Хотелось бы сказать несколько слов о легендах. Легенды, в отличие от сказок и сказаний, призваны что-то объяснить (в сущности, — объяснить мир, его основы, происхождение тех или иных животных, объектов природы и т. п.). Легенды о животных объясняют, например, почему у ласточки хвост вилочкой, а шмель теперь гудит «о-о-о» («Шмель и ласточка»), почему кукушка поёт «ка-кук» («Кукушка»), почему барсук такой жирный («Отчего барсук жирный»). Легенды о животных синкретичны со сказками о животных, поэтому их лучше назвать сказками-легендами о животных, так как они все построены по законам сказки, лишь концовка этих сказок-легенд собственно легендная, т. е. объясняет происхождение той или иной черты, особенности реального животного, птицы или насекомого. Топографические легенды тоже объясняют: почему Мрас-Су впадает именно в Томь, а не в какую другую реку («Мрас-Су и Кара-Том»), почему раздвоена вершина Поднебесного Зуба, тупая вершина у горы Огудун, как образовался порог на реке Мрас-Су, почему вершина Мустага белая («Пус-Таг»), почему гора называется Темир-тау («Железный камень») и т. п.

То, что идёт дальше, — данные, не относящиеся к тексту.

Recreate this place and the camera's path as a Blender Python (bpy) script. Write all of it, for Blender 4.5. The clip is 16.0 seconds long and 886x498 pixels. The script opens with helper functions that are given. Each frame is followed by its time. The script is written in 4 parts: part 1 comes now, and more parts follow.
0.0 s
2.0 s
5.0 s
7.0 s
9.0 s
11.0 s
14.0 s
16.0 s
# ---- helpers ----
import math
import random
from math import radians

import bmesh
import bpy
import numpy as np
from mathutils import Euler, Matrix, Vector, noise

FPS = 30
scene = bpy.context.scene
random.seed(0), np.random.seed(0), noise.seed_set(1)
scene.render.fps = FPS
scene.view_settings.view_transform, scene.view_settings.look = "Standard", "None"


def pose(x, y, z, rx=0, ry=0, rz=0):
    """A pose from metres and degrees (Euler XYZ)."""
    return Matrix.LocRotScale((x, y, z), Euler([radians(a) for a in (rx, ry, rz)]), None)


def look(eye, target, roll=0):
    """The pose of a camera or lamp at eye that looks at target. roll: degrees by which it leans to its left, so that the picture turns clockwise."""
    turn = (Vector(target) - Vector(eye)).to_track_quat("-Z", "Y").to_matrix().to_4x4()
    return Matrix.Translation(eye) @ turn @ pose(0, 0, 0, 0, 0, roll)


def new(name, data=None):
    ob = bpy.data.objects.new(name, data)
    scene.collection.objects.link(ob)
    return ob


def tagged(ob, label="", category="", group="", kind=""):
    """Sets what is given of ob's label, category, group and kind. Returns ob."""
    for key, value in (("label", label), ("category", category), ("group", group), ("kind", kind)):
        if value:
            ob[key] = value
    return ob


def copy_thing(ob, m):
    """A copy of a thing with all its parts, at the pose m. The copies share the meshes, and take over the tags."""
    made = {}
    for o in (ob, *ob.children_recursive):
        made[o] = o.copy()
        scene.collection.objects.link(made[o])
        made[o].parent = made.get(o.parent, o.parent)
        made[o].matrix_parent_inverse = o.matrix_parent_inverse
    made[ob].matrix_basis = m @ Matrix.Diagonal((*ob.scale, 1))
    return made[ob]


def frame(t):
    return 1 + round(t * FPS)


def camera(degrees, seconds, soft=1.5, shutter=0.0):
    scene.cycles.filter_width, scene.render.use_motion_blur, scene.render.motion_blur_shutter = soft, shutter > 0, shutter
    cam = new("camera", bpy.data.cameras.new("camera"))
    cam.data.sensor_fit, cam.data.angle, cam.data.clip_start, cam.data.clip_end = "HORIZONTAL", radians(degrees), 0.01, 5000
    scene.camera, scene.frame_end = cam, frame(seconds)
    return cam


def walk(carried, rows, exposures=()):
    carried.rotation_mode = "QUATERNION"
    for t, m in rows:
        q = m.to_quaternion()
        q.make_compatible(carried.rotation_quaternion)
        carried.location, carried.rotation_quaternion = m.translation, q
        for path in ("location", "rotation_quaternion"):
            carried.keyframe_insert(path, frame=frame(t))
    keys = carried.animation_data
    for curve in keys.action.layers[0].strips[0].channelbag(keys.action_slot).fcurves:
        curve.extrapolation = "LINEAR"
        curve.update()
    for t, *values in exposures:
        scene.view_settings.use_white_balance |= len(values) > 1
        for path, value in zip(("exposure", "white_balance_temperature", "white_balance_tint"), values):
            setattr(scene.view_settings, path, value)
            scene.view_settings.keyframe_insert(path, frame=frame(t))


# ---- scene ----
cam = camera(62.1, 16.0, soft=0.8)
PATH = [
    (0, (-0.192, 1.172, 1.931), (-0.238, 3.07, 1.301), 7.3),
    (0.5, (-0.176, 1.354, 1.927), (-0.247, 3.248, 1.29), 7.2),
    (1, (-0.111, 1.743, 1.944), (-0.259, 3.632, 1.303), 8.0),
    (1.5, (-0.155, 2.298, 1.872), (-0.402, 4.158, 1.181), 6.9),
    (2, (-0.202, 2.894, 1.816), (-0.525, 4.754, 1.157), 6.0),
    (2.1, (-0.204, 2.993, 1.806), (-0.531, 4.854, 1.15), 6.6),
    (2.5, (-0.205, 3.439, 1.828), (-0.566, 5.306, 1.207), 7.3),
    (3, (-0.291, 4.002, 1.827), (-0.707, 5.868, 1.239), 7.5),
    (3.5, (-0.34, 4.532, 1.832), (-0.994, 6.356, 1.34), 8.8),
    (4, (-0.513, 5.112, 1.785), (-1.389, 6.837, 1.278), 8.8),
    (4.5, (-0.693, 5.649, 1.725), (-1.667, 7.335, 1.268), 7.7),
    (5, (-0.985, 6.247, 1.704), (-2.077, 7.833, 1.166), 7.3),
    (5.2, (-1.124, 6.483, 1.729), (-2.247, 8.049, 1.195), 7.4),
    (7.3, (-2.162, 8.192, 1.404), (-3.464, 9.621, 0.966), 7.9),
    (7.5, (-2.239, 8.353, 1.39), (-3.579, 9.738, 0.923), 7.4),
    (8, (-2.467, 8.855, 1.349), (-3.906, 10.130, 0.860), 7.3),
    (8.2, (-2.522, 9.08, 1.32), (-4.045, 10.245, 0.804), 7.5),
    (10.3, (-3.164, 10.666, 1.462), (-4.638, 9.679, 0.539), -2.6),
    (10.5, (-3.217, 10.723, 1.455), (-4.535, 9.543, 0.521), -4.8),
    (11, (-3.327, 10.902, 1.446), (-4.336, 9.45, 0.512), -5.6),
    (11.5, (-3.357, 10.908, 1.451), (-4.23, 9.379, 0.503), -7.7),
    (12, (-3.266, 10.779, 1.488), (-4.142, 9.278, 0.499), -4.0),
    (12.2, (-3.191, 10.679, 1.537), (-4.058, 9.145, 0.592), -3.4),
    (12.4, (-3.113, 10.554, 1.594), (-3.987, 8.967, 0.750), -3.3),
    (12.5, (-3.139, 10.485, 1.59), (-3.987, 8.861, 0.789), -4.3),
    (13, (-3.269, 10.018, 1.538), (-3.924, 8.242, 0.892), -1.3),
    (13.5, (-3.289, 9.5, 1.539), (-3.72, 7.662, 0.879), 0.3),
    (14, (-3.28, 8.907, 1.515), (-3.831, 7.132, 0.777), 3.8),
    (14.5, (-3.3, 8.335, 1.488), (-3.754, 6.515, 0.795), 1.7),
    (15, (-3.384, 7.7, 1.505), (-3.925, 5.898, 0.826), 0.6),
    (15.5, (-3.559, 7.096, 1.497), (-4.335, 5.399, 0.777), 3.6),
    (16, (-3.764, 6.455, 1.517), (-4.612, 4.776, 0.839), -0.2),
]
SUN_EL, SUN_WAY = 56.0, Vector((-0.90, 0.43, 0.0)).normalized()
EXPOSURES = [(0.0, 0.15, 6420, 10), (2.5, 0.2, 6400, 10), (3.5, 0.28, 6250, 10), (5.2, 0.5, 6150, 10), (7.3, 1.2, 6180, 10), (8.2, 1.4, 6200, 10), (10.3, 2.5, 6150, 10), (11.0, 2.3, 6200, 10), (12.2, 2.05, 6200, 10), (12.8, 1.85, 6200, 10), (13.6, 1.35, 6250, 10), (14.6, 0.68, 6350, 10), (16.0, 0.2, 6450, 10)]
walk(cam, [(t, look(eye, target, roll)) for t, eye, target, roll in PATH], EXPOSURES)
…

При всё при том, культурная традиция, основы структуры художественного мира, художественные средства и способы изображения у легенд, сказок и героических сказаний одни и те же. Различаются они только жанровой природой и всеми последствиями, которые влечёт за собой тот или иной жанр (тип героя, особенности сюжета, стилистика и т. п.).

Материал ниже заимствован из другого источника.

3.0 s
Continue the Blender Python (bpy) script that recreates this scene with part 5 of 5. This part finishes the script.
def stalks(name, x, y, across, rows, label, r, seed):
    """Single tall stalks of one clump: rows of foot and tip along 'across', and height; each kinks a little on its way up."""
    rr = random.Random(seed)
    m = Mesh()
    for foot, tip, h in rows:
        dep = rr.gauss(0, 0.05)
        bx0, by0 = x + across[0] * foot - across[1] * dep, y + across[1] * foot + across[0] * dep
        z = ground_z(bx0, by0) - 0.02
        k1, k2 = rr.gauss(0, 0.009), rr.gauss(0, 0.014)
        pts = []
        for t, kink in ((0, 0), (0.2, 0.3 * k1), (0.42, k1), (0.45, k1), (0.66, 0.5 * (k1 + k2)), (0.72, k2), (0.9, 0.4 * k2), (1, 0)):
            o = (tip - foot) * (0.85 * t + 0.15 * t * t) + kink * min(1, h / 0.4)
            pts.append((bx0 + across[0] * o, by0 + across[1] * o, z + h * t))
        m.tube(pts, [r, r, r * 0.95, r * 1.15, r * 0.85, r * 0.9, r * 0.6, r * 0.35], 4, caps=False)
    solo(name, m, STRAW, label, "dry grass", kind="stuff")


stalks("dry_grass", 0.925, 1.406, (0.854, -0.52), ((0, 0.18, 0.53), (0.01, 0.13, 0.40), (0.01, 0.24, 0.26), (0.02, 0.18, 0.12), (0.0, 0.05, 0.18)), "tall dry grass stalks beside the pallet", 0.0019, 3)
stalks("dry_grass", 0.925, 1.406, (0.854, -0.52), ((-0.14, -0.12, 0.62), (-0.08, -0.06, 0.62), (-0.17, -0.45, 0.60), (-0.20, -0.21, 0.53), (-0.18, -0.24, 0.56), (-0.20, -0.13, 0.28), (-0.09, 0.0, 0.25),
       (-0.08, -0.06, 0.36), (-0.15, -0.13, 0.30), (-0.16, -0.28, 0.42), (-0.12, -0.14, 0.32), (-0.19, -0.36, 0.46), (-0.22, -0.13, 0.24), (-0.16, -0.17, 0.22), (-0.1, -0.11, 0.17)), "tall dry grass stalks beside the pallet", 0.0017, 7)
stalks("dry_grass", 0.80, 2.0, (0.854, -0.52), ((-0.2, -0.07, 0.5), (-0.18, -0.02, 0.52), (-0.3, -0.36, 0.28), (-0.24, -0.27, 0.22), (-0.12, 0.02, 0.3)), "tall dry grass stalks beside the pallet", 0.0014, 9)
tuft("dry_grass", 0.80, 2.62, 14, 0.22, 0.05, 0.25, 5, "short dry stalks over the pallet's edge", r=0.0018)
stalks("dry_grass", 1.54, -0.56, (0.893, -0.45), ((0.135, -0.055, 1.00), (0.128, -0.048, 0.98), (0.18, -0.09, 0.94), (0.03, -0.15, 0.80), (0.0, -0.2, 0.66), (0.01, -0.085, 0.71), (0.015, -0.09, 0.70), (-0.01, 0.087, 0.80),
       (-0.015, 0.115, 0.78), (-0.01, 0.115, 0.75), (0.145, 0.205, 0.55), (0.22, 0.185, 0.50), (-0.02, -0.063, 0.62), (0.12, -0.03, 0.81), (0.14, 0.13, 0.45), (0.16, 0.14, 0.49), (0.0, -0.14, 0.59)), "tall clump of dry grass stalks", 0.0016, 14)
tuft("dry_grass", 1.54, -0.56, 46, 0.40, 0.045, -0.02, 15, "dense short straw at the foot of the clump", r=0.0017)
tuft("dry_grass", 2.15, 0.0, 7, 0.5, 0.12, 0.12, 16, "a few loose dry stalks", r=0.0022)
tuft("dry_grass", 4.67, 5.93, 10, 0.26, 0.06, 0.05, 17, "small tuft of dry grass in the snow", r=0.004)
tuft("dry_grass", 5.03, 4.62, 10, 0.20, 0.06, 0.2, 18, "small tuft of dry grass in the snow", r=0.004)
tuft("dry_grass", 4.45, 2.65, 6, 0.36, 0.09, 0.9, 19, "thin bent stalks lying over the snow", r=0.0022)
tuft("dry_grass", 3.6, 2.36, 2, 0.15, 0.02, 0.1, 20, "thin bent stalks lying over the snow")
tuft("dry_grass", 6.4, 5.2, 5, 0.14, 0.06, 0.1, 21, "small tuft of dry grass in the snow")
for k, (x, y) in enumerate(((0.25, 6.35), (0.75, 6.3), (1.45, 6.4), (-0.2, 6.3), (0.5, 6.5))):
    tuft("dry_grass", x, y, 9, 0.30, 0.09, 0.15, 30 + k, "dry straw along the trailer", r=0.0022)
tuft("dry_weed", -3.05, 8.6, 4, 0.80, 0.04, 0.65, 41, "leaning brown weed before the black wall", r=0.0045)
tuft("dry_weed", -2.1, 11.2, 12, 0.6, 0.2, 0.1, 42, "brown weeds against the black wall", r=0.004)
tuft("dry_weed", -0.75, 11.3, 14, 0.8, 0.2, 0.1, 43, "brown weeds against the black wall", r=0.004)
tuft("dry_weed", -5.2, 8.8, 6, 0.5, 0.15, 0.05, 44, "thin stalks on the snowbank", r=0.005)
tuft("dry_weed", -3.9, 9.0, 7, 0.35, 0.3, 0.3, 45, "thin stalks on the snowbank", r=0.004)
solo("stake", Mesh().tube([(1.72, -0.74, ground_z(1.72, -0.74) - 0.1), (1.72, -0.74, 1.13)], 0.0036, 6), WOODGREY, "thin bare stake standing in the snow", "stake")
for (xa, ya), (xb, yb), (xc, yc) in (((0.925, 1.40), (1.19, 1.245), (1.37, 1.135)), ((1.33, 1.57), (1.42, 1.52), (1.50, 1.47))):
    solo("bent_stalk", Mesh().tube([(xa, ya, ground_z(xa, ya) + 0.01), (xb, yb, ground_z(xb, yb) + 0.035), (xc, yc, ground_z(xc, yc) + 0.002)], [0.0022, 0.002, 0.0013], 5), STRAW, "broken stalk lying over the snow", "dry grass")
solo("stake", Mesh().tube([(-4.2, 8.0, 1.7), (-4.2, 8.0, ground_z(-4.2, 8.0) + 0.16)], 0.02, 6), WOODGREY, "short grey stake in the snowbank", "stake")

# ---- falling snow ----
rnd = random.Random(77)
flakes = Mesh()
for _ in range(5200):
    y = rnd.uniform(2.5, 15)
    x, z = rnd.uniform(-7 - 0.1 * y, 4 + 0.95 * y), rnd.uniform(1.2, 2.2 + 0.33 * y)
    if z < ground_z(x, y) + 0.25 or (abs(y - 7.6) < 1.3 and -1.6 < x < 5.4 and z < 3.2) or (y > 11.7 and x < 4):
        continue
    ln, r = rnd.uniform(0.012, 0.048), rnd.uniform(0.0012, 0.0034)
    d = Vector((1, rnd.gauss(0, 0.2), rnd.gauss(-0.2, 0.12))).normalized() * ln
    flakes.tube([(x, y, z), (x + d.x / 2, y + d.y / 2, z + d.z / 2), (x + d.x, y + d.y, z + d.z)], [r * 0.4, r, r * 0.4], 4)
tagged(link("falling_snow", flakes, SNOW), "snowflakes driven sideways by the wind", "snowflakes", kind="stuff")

Сказки, легенды и героические сказания представляют собой этикоэстетически преломлённое изображение народом той исторической действительности, того мировоззрения, при помощи которых они создавались, своих идеалов, которые при этом преследовались, своего характера, своего духа, которые были источниками и побудительными мотивами создания произведений.
Поэтому фольклорная эпическая проза имеет ценность как историческую, так и художественную, не говоря уже о научной (конечно, при наличии оригинального шорского текста и соответствии перевода ему).
Итак, дорогие читатели, в добрый путь!
Г. В. Косточаков
доцент кафедры шорского языка и литературы НГПИ, канд. филол. наук, член Союза писателей России.